Combined tax rate rising 4.6 cents in Linwood

LINWOOD — Property owners in Linwood will see their taxes increase this year after budgets were finalized for the city, local and regional schools and county.

Combined, the tax rate is set to rise 4.6 cents per $100 of assessed value, or $46 for every $100,000. The owner of a home assessed at the average, $298,232, would see an increase of about $138.

City Council adopted its budget April 26. The $14,036,554 spending plan is up $464,537 over 2022, an increase of 3.4 percent, and calls for a 3-cent tax rate increase to 97.6 cents per $100. That amounts to an increase of $30 on each $100,000 of assessed value, or nearly $90 on an average assessed home.

Mayor Darren Matik said March 22 during its introduction that the budget was being driven entirely by an increase in the state’s employee health benefits plan.

According to a presentation by City Councilman Matt Levinson, group health insurance costs are up $243,687, statutory costs including pensions up $134,273 and shared service expenses up $51,589.

Helping to offset the tax increase is a steady rise in ratables. The city’s taxable base was $930,606,100 in 2022 and is at $934,385,300 for 2023, an increase of $3,779,200. Levinson said that was due to fewer successful tax appeals and an increase in real estate values.

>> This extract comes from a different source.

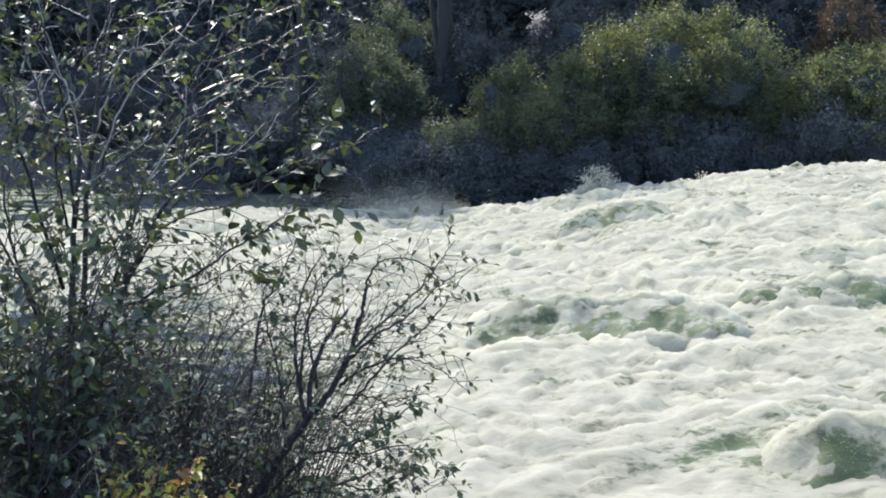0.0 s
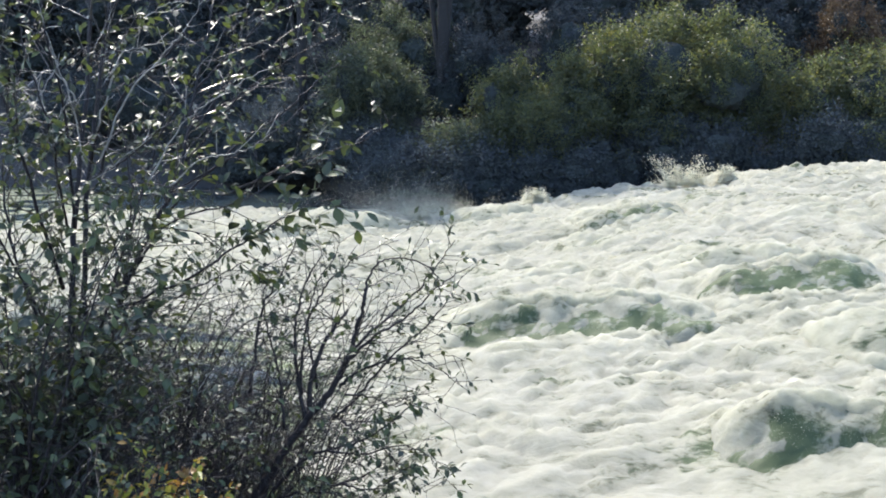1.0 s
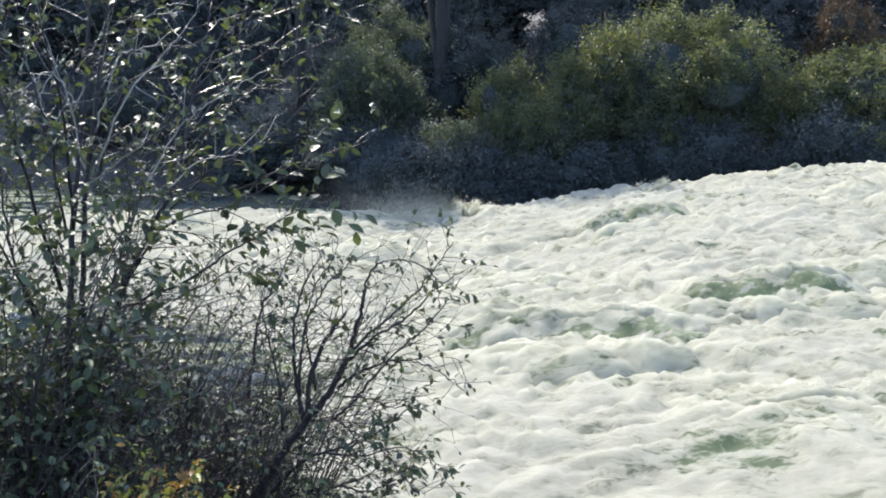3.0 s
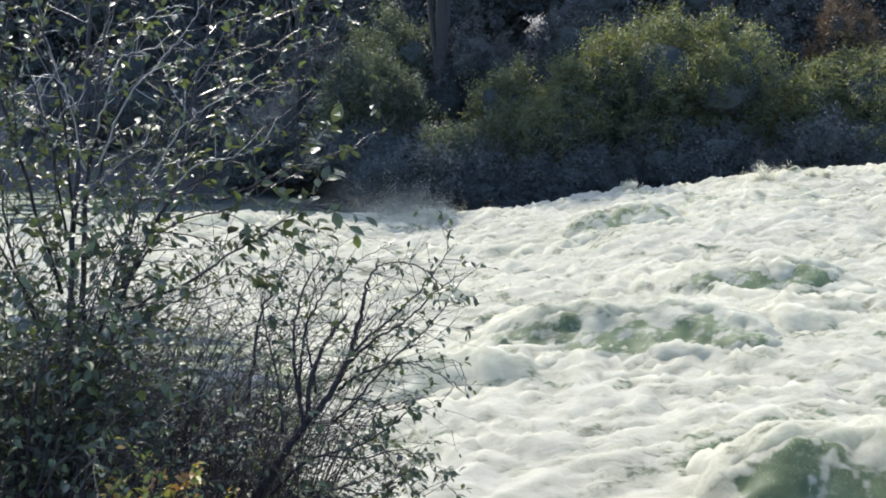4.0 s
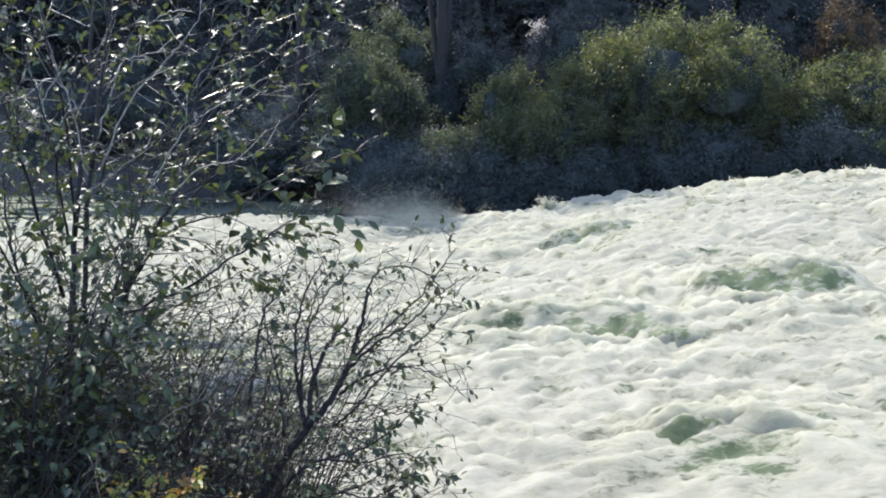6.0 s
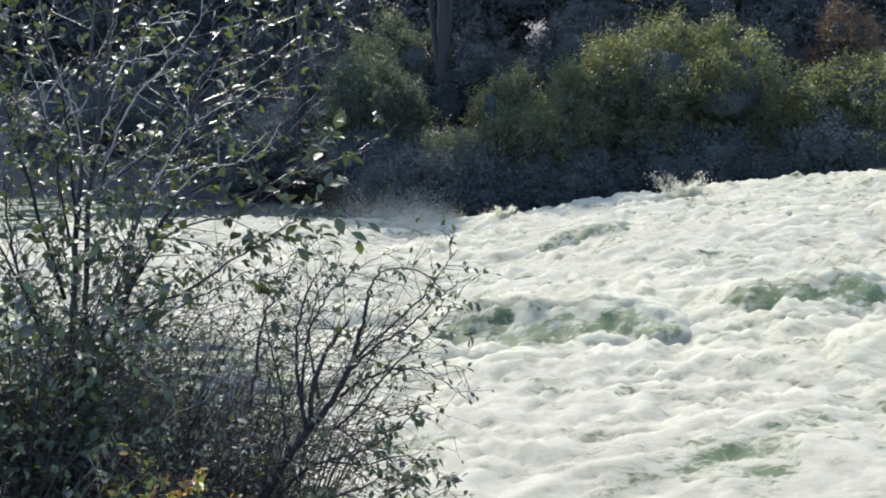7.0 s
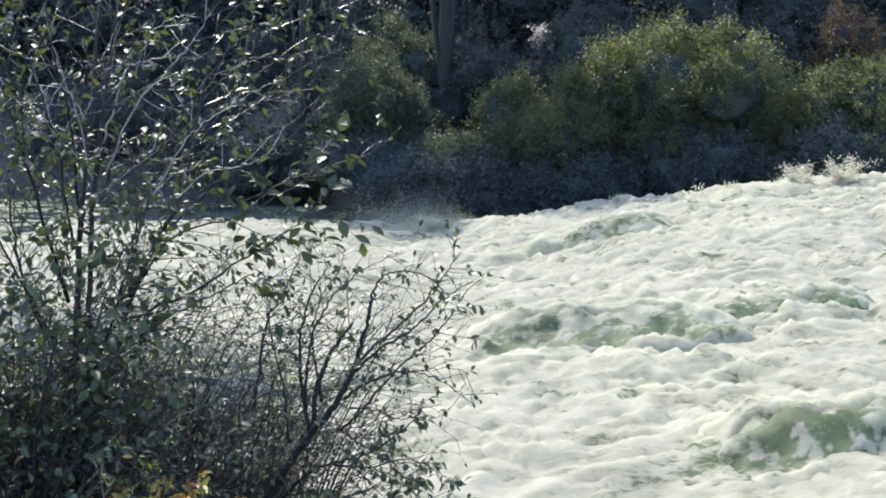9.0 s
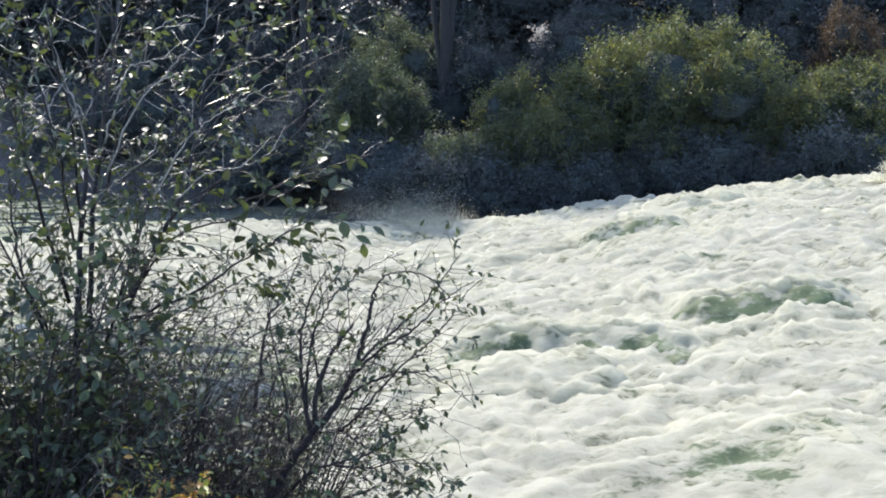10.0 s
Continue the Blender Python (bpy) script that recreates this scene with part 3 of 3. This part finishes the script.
def leafy_limbs(seed, count, base, x0, x1, z0, z1, reach):
    """Limbs that fan out from one foot to a wide leafy crown."""
    r = random.Random(seed)
    limbs = []
    for k in range(count):
        foot = Vector(base) + Vector((r.gauss(0, .06), r.gauss(0, .06), 0))
        tip = Vector((x0 + (x1 - x0) * (k + r.random()) / count, base[1] + r.uniform(-reach, reach), r.uniform(z0, z1)))
        bow = Vector((r.gauss(0, .08), r.gauss(0, .08), .12))
        limbs.append(([foot, foot.lerp(tip, .35) + bow, foot.lerp(tip, .7) + bow, tip], r.uniform(.005, .009), .002, 18, .26, .55, .048))
    return limbs


woody("leafy_alder", "young alder with dense dark green leaves at the bank", leafy_limbs(12, 20, (-1.50, 3.29, 1.41), -2.0, -1.0, 1.55, 2.75, .35), 12, (-1.50, 3.29, 1.41), M_NEAR_LEAF, M_LEAF_PIECE, 200, category="sapling")
woody("leafy_alder", "young alder with dense dark green leaves at the bank", leafy_limbs(13, 16, (-1.95, 3.67, 1.22), -2.3, -1.35, 1.5, 2.6, .35), 13, (-1.95, 3.67, 1.22), M_NEAR_LEAF, category="sapling")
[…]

A strong tax collection rate has helped the city. It was 98.77 percent in 2020, rising to 99.04 percent in 2021 and falling slightly to 98.98 percent in 2022. That is significant because the city must fund the school district and pay the county at 100 percent regardless of how much it collects.

As is the case in most municipalities, the school budget makes up the largest portion of a tax bill. In Linwood’s case, it is 39 percent. The regional school tax makes up another 20 percent of the bill while the municipal tax makes up 26 percent and the county tax 13 percent. School debt and the library tax make up 1 percent apiece.

Local school budget

The Linwood Board of Education adopted its budget the same evening. The $17,009,535 spending plan for 2023-24 increases the tax rate 2.2 cents to $1.44 per $100 of assessed value, driven largely by a 15 percent increase in the state health benefits plan. That translates into a $22 increase on every $100,000 of assessed value or about $66 on the average assessment.

The budget includes a tax levy increase of $261,640, or 2 percent, to $13,343,638.

This year the district’s aid increased $142,000. In addition, it received an enrollment adjustment of $600,000 for full-day kindergarten. That funding is not included in this year’s budget but will become banked cap for future years.

According to the school budget presentation, implementation of the Student Funding Reform Act of 2018 has contributed to the cumulative loss of $537,275 since 2016-17. 

Debt service from prior capital projects includes a principal payment of $180,000 and interest of $55,500 for a $235,500 impact on the tax levy. The district had to take on $2.56 million of debt from the city when it transitioned from an appointed board to an elected board in 2019. The final bond payments is expected in 2030.

According to the presentation, the increase in health benefits amounts to about $270,000. It stated a double-digit increase is anticipated next year as well.

Salaries and benefits make up 83 percent of the district budget, with facilities and energy accounting for 6 percent, supplies and services 6 percent, tuition and transportation 3 percent and insurance 2 percent.

Other taxes

Mainland Regional High School adopted its budget March 27 calling for a 1.6-cent rate increase to 73.4 cents per $100 in Linwood, amounting to about $16 on each $100,000 of assessed value, or nearly $48 on an average assessed home.

That’s a total increase for Linwood, not including the Atlantic County tax, of 6.8 cents, or about $204 on an average assessed home.

However, the Atlantic County Board of Commissioners adopted its $256 million budget April 18 that includes a 2.2-cent decrease in the general purpose tax rate.

The tax rate will fall from 46 cents to 43.8 cents per $100. That means the owner of a house assessed at $300,000 would pay about $1,314 for basic county services, down about $66 from last year.